New Book Day: Corinthian Countrysides

It is our pleasure to announce the publication of David Pettegrew’s Corinthian Countrysides: Linked Open Data and Analysis from the Eastern Korinthia Archaeological Survey.

This book presents the history, methods, results, and analysis  of the Eastern Korinthia Archaeological Survey (EKAS)which took place from 1997 to 2003 in the fields east of the city of Corinth and along the Saronic coastline. This intensive survey project collected a massive amount of information from this area that illuminates the bustling landscape surrounding the Greek and Roman city. Pettegrew’s work presents and analyzes this information, and encourages readers to dig into the range of archaeological datasets. Through the robust use of hyperlinks, maps, tables, and narrative, Corinthian Countrysides offers a comprehensive guide to analyzing the data collected by EKAS. The book is published in collaboration with the American School of Classical Studies at Athens.

You can download the book for free here and experience it in all of its digital glory. Or, if you love paper books or want to support the work of The Digital Press at the University of North Dakota you can follow the link to a buy a paperback copy.

Pettegrew explains: “The publication itself makes available a wholly new source of information for talking about the history of the Corinthian countryside … I scaffolded the book to encourage the reuse of the project data, and if you read the book from start to finish, you’ll have all you need to play with the archaeological data.”

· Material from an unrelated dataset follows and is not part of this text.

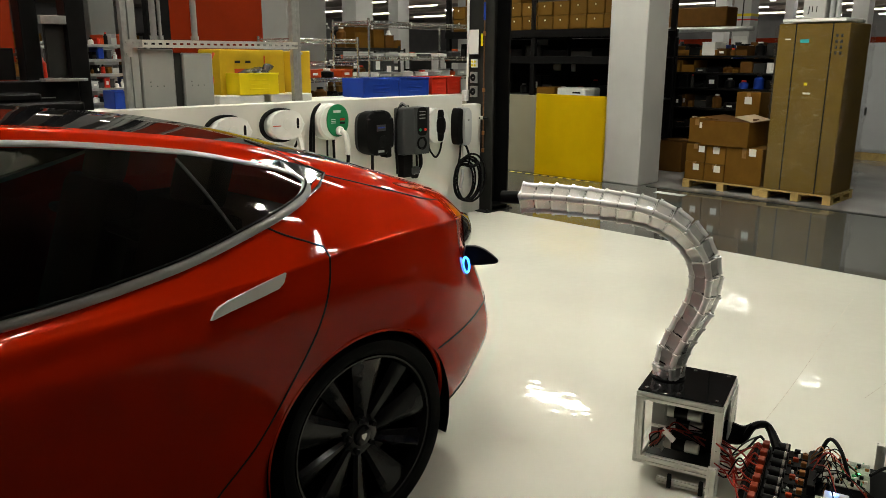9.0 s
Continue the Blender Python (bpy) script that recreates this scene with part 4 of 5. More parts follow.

Pettegrew stressed the collaborative character of the book with partners ranging from the American School of Classical Studies at Athens, which supported the original project and collaborated on the publication of the book, to the dozens of American scholars who contributed to the data, to the Greek archaeological authorities who issued the permits and often worked alongside the survey teams in the field. Corinthian Countrysides looks to extend this spirit of collaboration even further:

“We’re trying to turn a page on an older model of scholarship in which archaeologists presented a tidy ‘final publication’ of archaeological work that closed conversation about primary evidence and kept the reader at arm’s length from the primary materials. What we hope to do here instead is encourage a new kind of slow archaeology that embraces iterative and ongoing study of data by inviting readers to become collaborators. The book adopts a more inclusive approach to making meaning in archaeology by handing off the keys to accessing, exploring, and reusing the project’s online datasets.”

The book not only looks back on the Eastern Korinthia Archaeological Survey, but also looks ahead both to future analysis of the data from that project and new projects that continue to engage with the city and its eastern hinterland. In that sense, perhaps it stands as the closing of one chapter of work in the area and the opening of another.